COLLECTED DATA:

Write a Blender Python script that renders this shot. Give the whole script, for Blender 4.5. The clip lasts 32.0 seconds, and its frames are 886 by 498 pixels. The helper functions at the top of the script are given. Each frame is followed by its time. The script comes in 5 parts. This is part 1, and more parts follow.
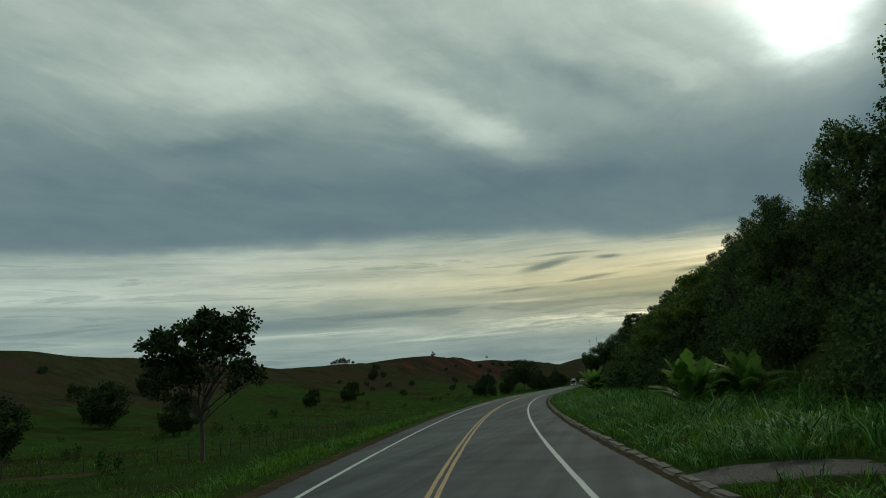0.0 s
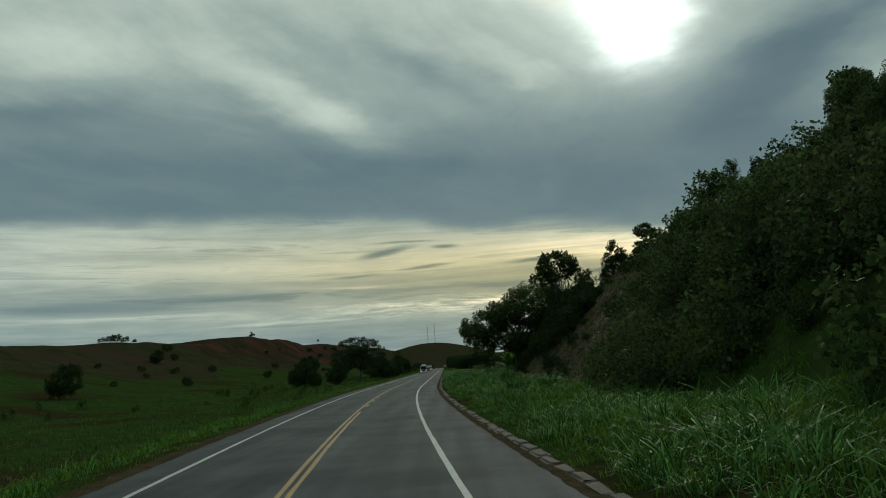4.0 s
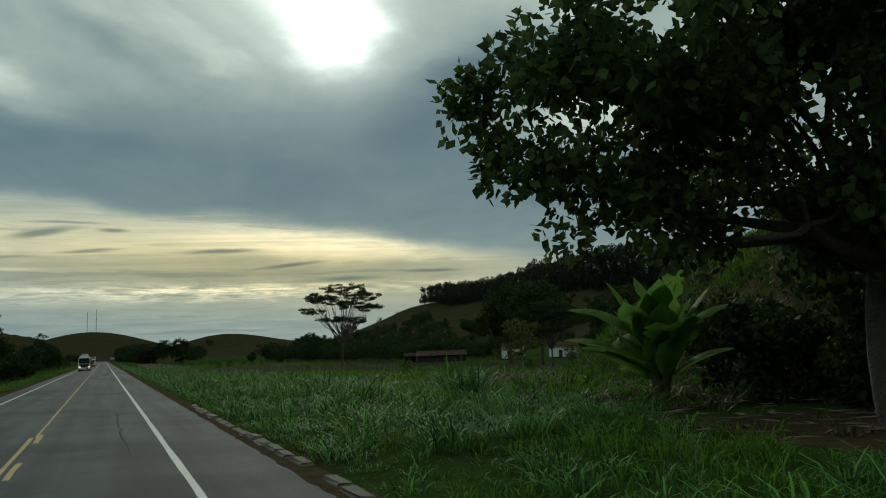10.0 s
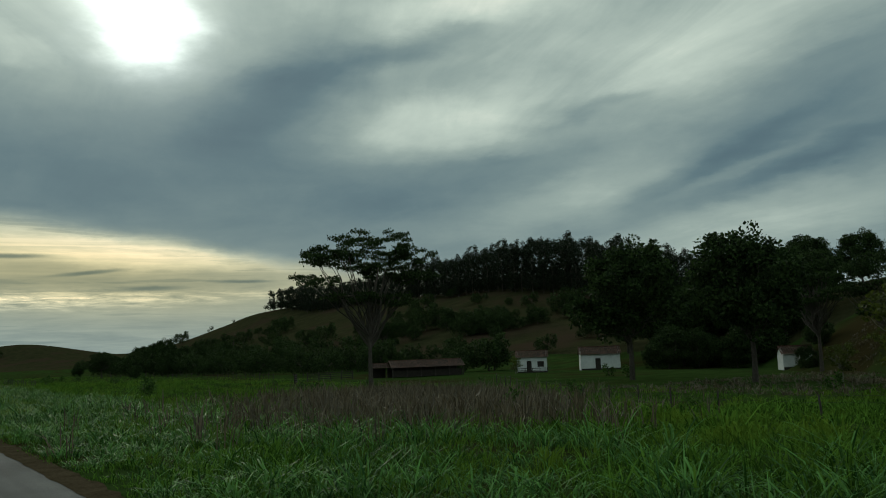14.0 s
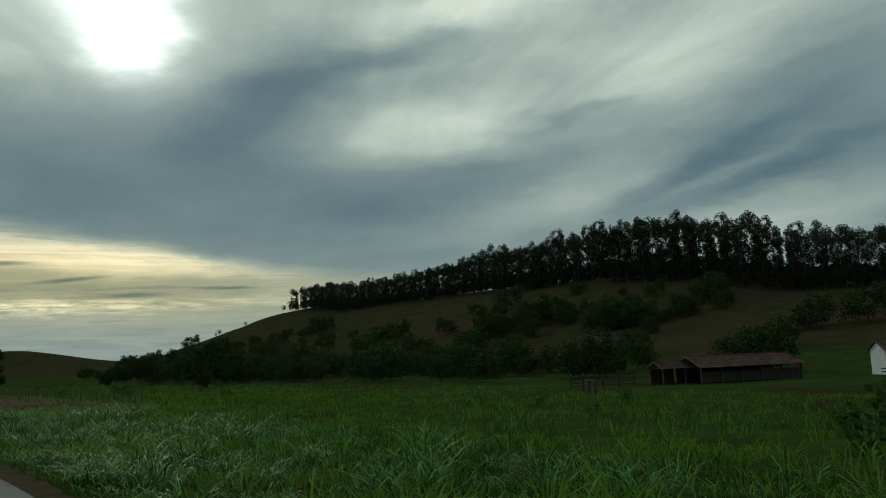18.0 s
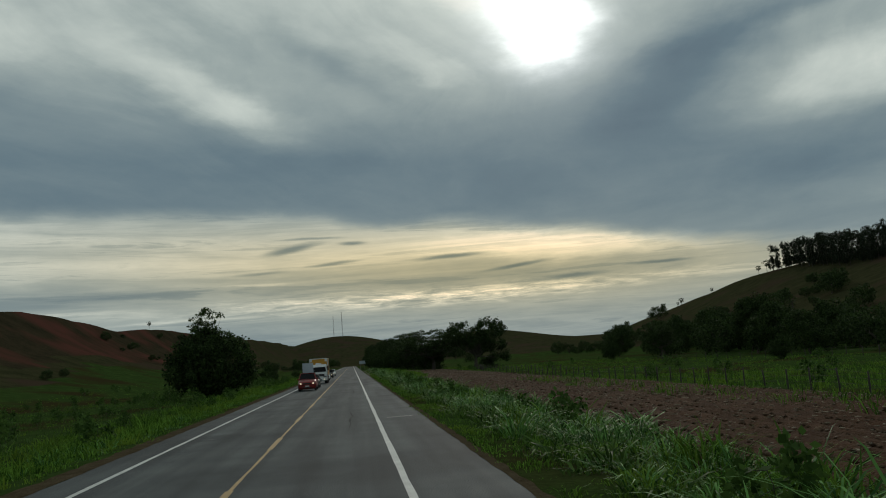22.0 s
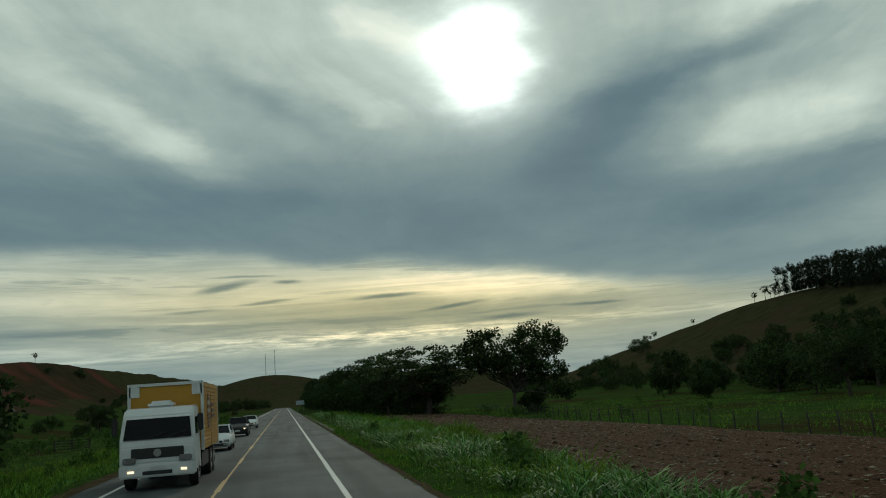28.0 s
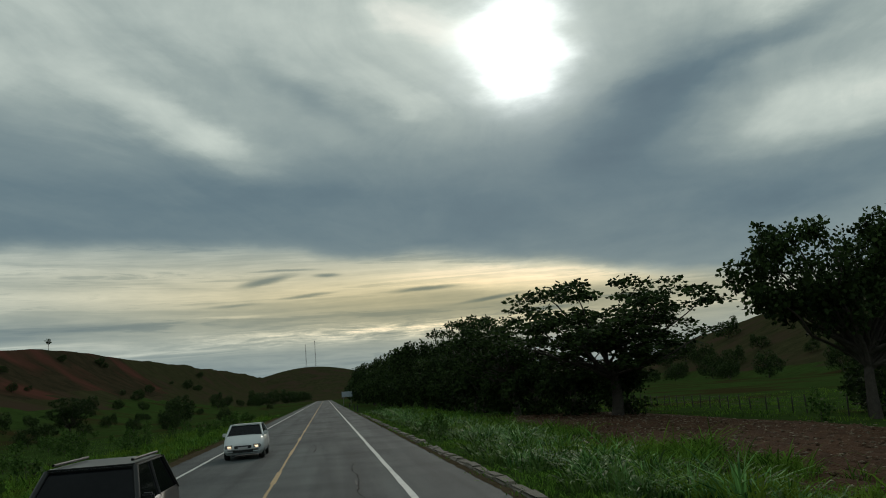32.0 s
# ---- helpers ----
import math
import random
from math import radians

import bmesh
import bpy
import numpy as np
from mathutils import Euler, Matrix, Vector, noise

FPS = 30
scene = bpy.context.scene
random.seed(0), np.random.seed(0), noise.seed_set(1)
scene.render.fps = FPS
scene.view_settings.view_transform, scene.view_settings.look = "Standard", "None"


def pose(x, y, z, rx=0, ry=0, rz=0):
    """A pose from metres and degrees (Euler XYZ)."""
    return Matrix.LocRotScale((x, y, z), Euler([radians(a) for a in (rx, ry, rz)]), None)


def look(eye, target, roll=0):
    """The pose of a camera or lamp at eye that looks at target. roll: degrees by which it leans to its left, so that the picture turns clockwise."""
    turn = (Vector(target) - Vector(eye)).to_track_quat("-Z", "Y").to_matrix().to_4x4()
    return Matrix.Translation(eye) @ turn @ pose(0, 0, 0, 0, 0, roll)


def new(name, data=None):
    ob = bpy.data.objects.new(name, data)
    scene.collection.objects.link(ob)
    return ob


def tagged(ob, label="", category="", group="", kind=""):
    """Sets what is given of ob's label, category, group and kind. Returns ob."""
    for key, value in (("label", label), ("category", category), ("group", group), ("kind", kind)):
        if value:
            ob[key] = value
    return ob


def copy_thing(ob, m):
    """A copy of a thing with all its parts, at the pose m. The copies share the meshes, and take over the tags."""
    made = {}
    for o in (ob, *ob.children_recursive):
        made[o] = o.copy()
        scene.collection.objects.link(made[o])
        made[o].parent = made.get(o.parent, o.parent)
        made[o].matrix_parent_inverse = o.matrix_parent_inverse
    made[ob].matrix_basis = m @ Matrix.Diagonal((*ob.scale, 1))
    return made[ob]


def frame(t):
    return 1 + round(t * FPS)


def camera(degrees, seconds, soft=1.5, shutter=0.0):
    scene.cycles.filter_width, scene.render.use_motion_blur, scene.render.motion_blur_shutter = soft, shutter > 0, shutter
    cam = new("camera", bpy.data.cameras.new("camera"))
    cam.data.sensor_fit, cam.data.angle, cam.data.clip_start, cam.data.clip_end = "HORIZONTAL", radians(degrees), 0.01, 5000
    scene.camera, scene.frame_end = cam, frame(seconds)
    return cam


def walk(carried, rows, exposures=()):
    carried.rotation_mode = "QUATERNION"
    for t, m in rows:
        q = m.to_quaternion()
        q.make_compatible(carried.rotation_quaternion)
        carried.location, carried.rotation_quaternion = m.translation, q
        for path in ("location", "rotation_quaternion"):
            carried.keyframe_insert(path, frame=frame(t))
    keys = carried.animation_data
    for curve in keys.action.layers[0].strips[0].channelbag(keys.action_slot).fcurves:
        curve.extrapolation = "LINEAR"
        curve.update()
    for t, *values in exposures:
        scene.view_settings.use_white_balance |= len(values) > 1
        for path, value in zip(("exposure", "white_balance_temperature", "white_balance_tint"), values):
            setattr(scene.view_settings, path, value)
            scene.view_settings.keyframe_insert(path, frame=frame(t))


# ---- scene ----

TASK PROMPT:
Give again, word for word, every line of the listing above from the one with "radians(degrees), 0.01, 5000" to the one with "for path in", both inclusive, and nothing beyond them.

TASK OUTPUT:
    cam.data.sensor_fit, cam.data.angle, cam.data.clip_start, cam.data.clip_end = "HORIZONTAL", radians(degrees), 0.01, 5000
    scene.camera, scene.frame_end = cam, frame(seconds)
    return cam


def walk(carried, rows, exposures=()):
    carried.rotation_mode = "QUATERNION"
    for t, m in rows:
        q = m.to_quaternion()
        q.make_compatible(carried.rotation_quaternion)
        carried.location, carried.rotation_quaternion = m.translation, q
        for path in ("location", "rotation_quaternion"):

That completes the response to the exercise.